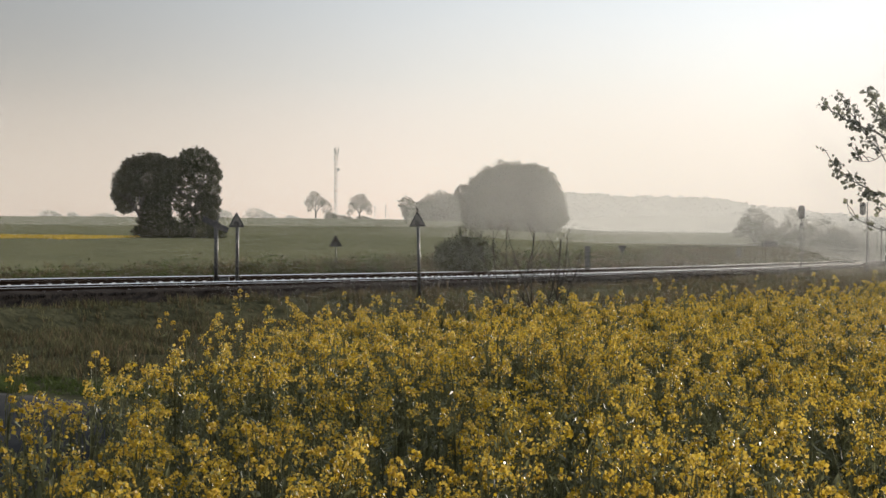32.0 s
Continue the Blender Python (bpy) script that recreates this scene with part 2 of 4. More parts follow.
def turned(pts, yaw, tilt_x, tilt_y):
    """Each item's points turned by its own three angles: pts (n, k, 3)."""
    cx, sx, cy, sy, cz, sz = np.cos(tilt_x), np.sin(tilt_x), np.cos(tilt_y), np.sin(tilt_y), np.cos(yaw), np.sin(yaw)
    x, y, z = pts[..., 0], pts[..., 1], pts[..., 2]
    c = lambda a: a[:, None]
    y, z = y * c(cx) - z * c(sx), y * c(sx) + z * c(cx)
    x, z = x * c(cy) + z * c(sy), -x * c(sy) + z * c(cy)
    x, y = x * c(cz) - y * c(sz), x * c(sz) + y * c(cz)
    return np.stack([x, y, z], -1)


def leaf_quads(centres, size, spread=0.35, slim=0.62):
    """Pointed little leaves, one folded quad each, turned at random round their centres."""
    n = len(centres)
    base = np.array([[-0.5, 0, 0], [0, -slim / 2, 0.08], [0.5, 0, 0], [0, slim / 2, 0.08]])
    s = size * (1 + spread * rng.uniform(-1, 1, n))
    pts = base[None] * s[:, None, None]
    pts = turned(np.broadcast_to(pts, (n, 4, 3)), rng.uniform(0, 6.283, n), rng.uniform(0, 6.283, n), rng.uniform(-1.3, 1.3, n))
    v = (pts + centres[:, None, :]).reshape(-1, 3)
    return v, np.arange(4 * n).reshape(n, 4)


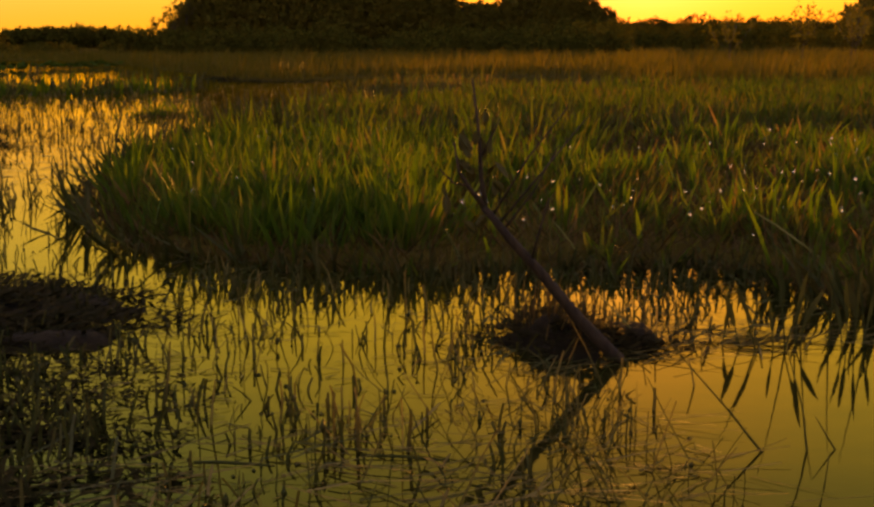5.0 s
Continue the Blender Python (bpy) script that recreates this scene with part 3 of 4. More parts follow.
def bushy(name, x, y, half, top, label, tufts=520, leaf=0.15, sprays=14, thick=0.14):
    """A full tree or shrub, leafy from the ground to its top: tufts through an uneven dome, and sprays that stick out of it."""
    root = new(name)
    root.location = (x, y, 0.03)
    tagged(root, label, name, "hammock growth")
    d = rng.normal(size=(tufts, 3))
    d[:, 2] = np.abs(d[:, 2])
    d /= np.linalg.norm(d, axis=1)[:, None]
    ph = rng.uniform(0, 6.28, 4)
    uneven = 1 + 0.05 * np.sin(5 * d[:, 0] + ph[0]) * np.sin(4 * d[:, 2] + ph[1]) + 0.07 * np.sin(11 * d[:, 0] + ph[2]) + 0.05 * np.sin(17 * d[:, 0] + 8 * d[:, 2] + ph[3])
    f = (0.46 + 0.52 * rng.random(tufts) ** 0.5) * uneven
    c = np.column_stack([d[:, 0] * half * f, d[:, 1] * half * 0.8 * f, 0.05 * top + d[:, 2] ** 0.7 * 0.93 * top * f])
    r = rng.uniform(0.045, 0.080, tufts) * (half + top) * 0.5
    low = np.column_stack([rng.normal(0, 0.5 * half, tufts // 5), rng.normal(0, 0.4 * half, tufts // 5), rng.uniform(0.05, 0.45, tufts // 5) * top])
    cs, rs = [c, low], [r, rng.uniform(0.05, 0.08, tufts // 5) * (half + top) * 0.5]
    for _ in range(sprays):
        a = rng.normal(0, 0.55)
        dirv = np.array((math.sin(a), rng.normal(0, 0.3), max(math.cos(a), 0.1)))
        start = np.array((dirv[0] * half * 0.9, dirv[1] * half, 0.08 * top + dirv[2] * 0.88 * top))
        grow = np.array((dirv[0] * 0.6 + rng.normal(0, 0.25), 0, 1.0))
        ln = rng.uniform(0.03, 0.09) * top
        for s in (0.25, 0.6, 1.0):
            cs.append((start + grow * ln * s)[None])
            rs.append(np.array([(0.045 - 0.018 * s) * (half + top) * 0.5]))
    mesh_object("crown", *clump_leaves(np.concatenate(cs), np.concatenate(rs), 9, leaf), mat_leaves, root)
    stems(root, [(random.uniform(-0.5, 0.5) * half, random.uniform(-0.3, 0.3) * half, top * random.uniform(0.6, 0.8)) for _ in range(3)], thick)
    return root


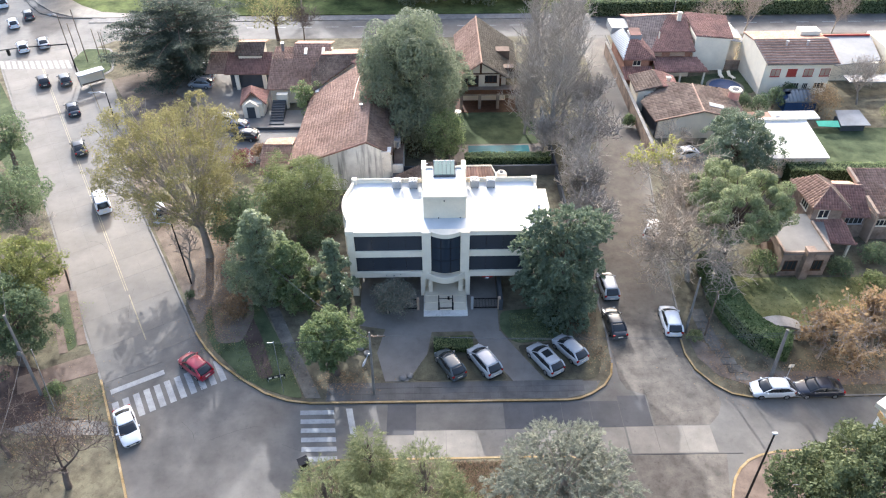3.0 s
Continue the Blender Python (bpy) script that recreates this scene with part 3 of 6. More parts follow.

▶ _STATED EXERCISE_:
Your copy should hold every record word for word and none of the pictures.

▶ _EXERCISE ANSWER_:
32.0 s
Continue the Blender Python (bpy) script that recreates this scene with part 2 of 4. More parts follow.
def turned(pts, yaw, tilt_x, tilt_y):
    """Each item's points turned by its own three angles: pts (n, k, 3)."""
    cx, sx, cy, sy, cz, sz = np.cos(tilt_x), np.sin(tilt_x), np.cos(tilt_y), np.sin(tilt_y), np.cos(yaw), np.sin(yaw)
    x, y, z = pts[..., 0], pts[..., 1], pts[..., 2]
    c = lambda a: a[:, None]
    y, z = y * c(cx) - z * c(sx), y * c(sx) + z * c(cx)
    x, z = x * c(cy) + z * c(sy), -x * c(sy) + z * c(cy)
    x, y = x * c(cz) - y * c(sz), x * c(sz) + y * c(cz)
    return np.stack([x, y, z], -1)


def leaf_quads(centres, size, spread=0.35, slim=0.62):
    """Pointed little leaves, one folded quad each, turned at random round their centres."""
    n = len(centres)
    base = np.array([[-0.5, 0, 0], [0, -slim / 2, 0.08], [0.5, 0, 0], [0, slim / 2, 0.08]])
    s = size * (1 + spread * rng.uniform(-1, 1, n))
    pts = base[None] * s[:, None, None]
    pts = turned(np.broadcast_to(pts, (n, 4, 3)), rng.uniform(0, 6.283, n), rng.uniform(0, 6.283, n), rng.uniform(-1.3, 1.3, n))
    v = (pts + centres[:, None, :]).reshape(-1, 3)
    return v, np.arange(4 * n).reshape(n, 4)


5.0 s
Continue the Blender Python (bpy) script that recreates this scene with part 3 of 4. More parts follow.
def bushy(name, x, y, half, top, label, tufts=520, leaf=0.15, sprays=14, thick=0.14):
    """A full tree or shrub, leafy from the ground to its top: tufts through an uneven dome, and sprays that stick out of it."""
    root = new(name)
    root.location = (x, y, 0.03)
    tagged(root, label, name, "hammock growth")
    d = rng.normal(size=(tufts, 3))
    d[:, 2] = np.abs(d[:, 2])
    d /= np.linalg.norm(d, axis=1)[:, None]
    ph = rng.uniform(0, 6.28, 4)
    uneven = 1 + 0.05 * np.sin(5 * d[:, 0] + ph[0]) * np.sin(4 * d[:, 2] + ph[1]) + 0.07 * np.sin(11 * d[:, 0] + ph[2]) + 0.05 * np.sin(17 * d[:, 0] + 8 * d[:, 2] + ph[3])
    f = (0.46 + 0.52 * rng.random(tufts) ** 0.5) * uneven
    c = np.column_stack([d[:, 0] * half * f, d[:, 1] * half * 0.8 * f, 0.05 * top + d[:, 2] ** 0.7 * 0.93 * top * f])
    r = rng.uniform(0.045, 0.080, tufts) * (half + top) * 0.5
    low = np.column_stack([rng.normal(0, 0.5 * half, tufts // 5), rng.normal(0, 0.4 * half, tufts // 5), rng.uniform(0.05, 0.45, tufts // 5) * top])
    cs, rs = [c, low], [r, rng.uniform(0.05, 0.08, tufts // 5) * (half + top) * 0.5]
    for _ in range(sprays):
        a = rng.normal(0, 0.55)
        dirv = np.array((math.sin(a), rng.normal(0, 0.3), max(math.cos(a), 0.1)))
        start = np.array((dirv[0] * half * 0.9, dirv[1] * half, 0.08 * top + dirv[2] * 0.88 * top))
        grow = np.array((dirv[0] * 0.6 + rng.normal(0, 0.25), 0, 1.0))
        ln = rng.uniform(0.03, 0.09) * top
        for s in (0.25, 0.6, 1.0):
            cs.append((start + grow * ln * s)[None])
            rs.append(np.array([(0.045 - 0.018 * s) * (half + top) * 0.5]))
    mesh_object("crown", *clump_leaves(np.concatenate(cs), np.concatenate(rs), 9, leaf), mat_leaves, root)
    stems(root, [(random.uniform(-0.5, 0.5) * half, random.uniform(-0.3, 0.3) * half, top * random.uniform(0.6, 0.8)) for _ in range(3)], thick)
    return root


3.0 s
Continue the Blender Python (bpy) script that recreates this scene with part 3 of 6. More parts follow.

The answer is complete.